The Vietnamese refugees who arrived in Oklahoma City in the mid-1970s didn’t know they were rebuilding their lives on one of America’s most famous roads. They settled along North Classen Boulevard—an old Route 66 alignment, a.k.a. stretches of the road that have been moved, rerouted, or otherwise changed—because the commercial space was affordable. Fifty years later, the Asian District runs about a mile long but feels like visiting a number of countries at once, as the smell of star anise and fish sauce drifting out of open doors alongside the sound of Spanish from a taqueria two storefronts down.

Pho Lien Hoa and VII Asian Bistro anchor the street, both serving bowls of broth that have been building in flavor since before you even woke up. Elsewhere, Cafe Kacao and Café Antigua bring wildly popular Guatemalan breakfasts into the mix.

The Depression Burger and Beyond

In the late 1920s, cooks in El Reno pressed fistfuls of shaved onions into raw beef patties to stretch the meat through lean times. The onions caramelize, becoming inseparable from the patty. Thus the fried onion burger was born, and people still drive to El Reno clamoring for them.
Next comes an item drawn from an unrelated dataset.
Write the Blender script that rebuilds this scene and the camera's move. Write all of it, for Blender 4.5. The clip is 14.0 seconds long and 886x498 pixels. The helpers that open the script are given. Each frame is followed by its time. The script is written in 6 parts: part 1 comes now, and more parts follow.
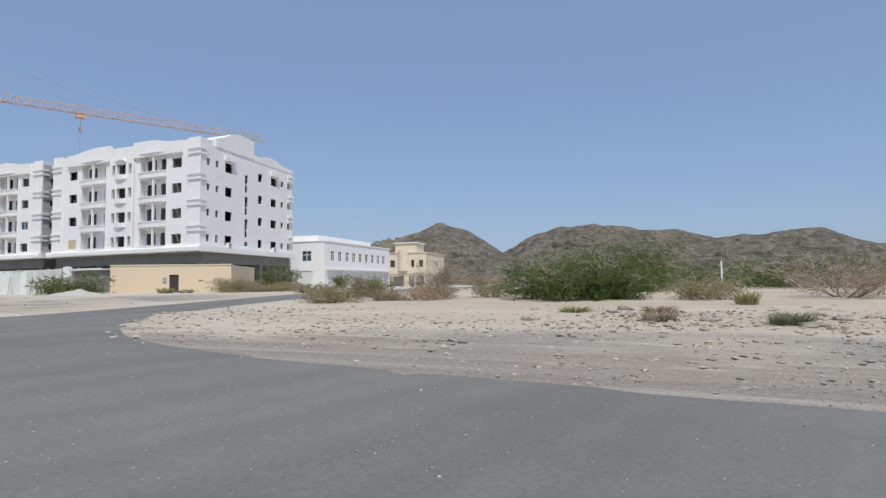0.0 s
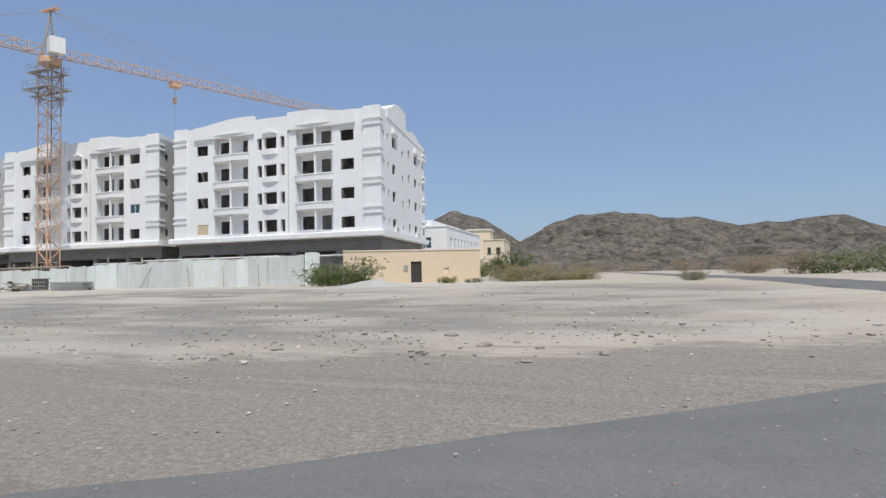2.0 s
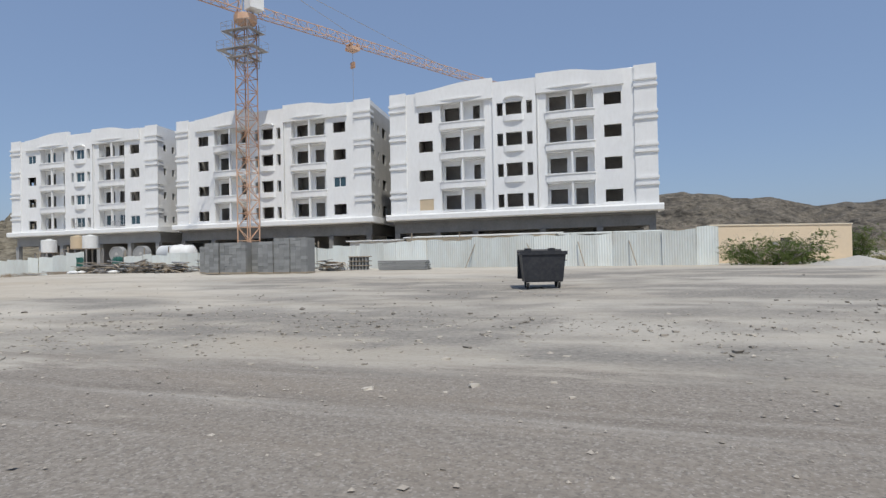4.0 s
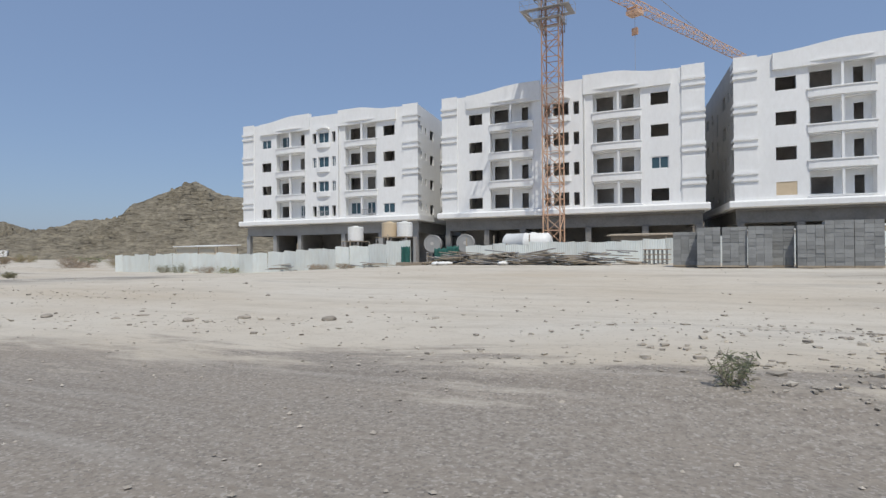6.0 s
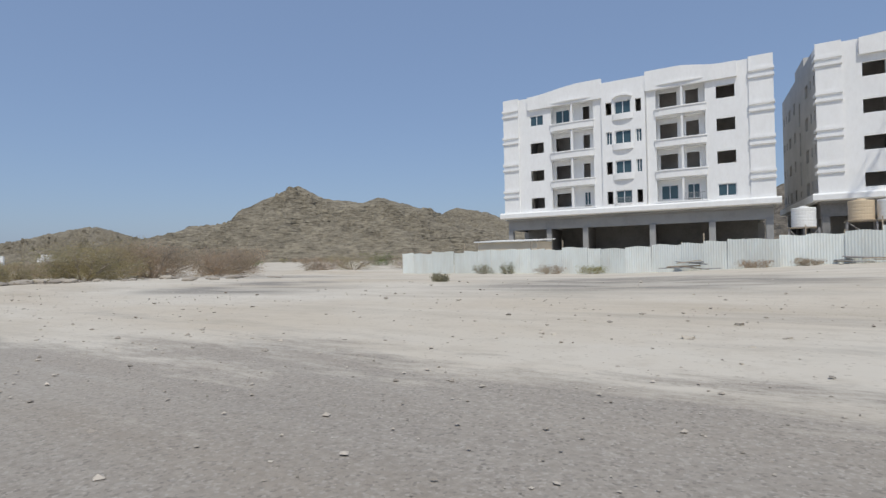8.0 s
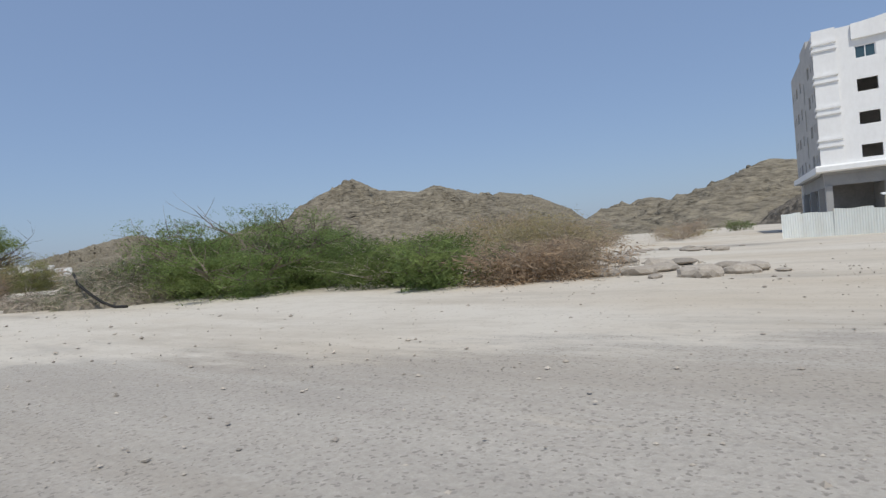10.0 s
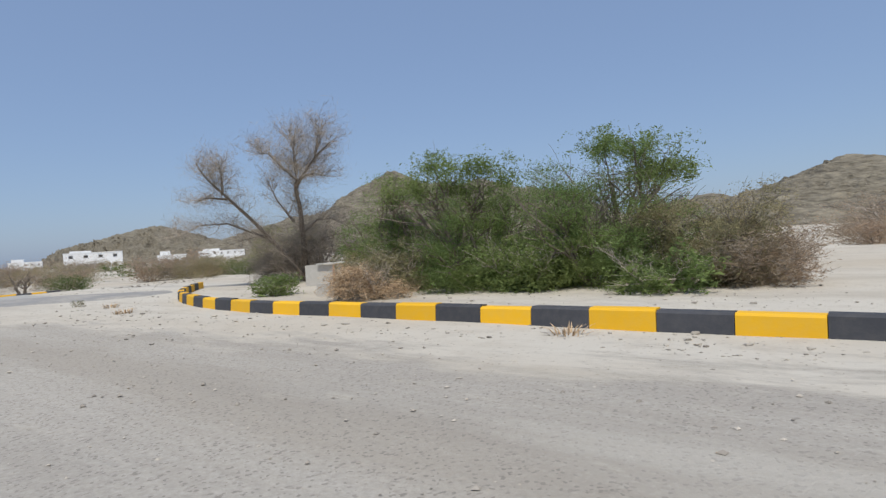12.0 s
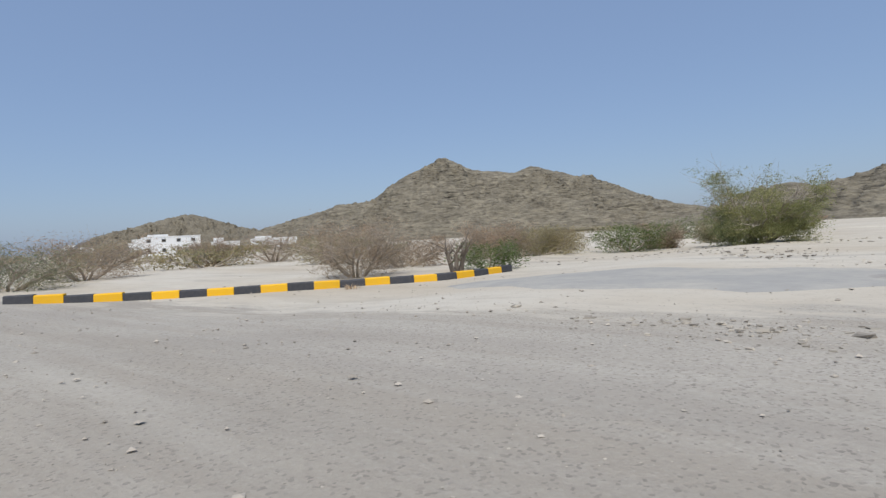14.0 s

“There is no onion burger like when you can get one in El Reno,” Martin says.

For an authentic experience, stop off at Sid’s Diner or Johnnie’s Grill in El Reno, though Tucker’s Onion Burgers in Oklahoma City fries up a mean patty too.

Farther west, past the point where the road straightens and the sky takes over, White Dog Hill Restaurant and Beany Bar sits in a 1925 sandstone building in Clinton that used to be the country club.

If you crave a mix of lemonade and salt, grab an original Salty Frog or any other flavor snow cone at the 66 Sweet Spot in Elk City.

Where to Stay

In Tulsa, The Campbell Hotel occupies a 1927 Spanish Colonial Revival building on Route 66, with individually decorated rooms ranging from Route 66 themes to a room inspired by Bama Pies, small handheld golden fried pies filled with fruit, ensconced in a crimped pastry crust. The Mayo Hotel & Residences downtown is a 1925 Renaissance Revival tower with the same Italian marble lobby floor laid a century ago, the original chandeliers, and a new penthouse rooftop bar that sits where Elvis once had the run of the place.

For something with genuine Oklahoma City personality, the Classen Inn on North Classen Boulevard is a pink-clad revitalized 1963 Googie architecture motel sitting at the edge of the Asian District. Along the western stretch, the Flamingo Inn in Elk City sits less than a mile from the National Route 66 Museum.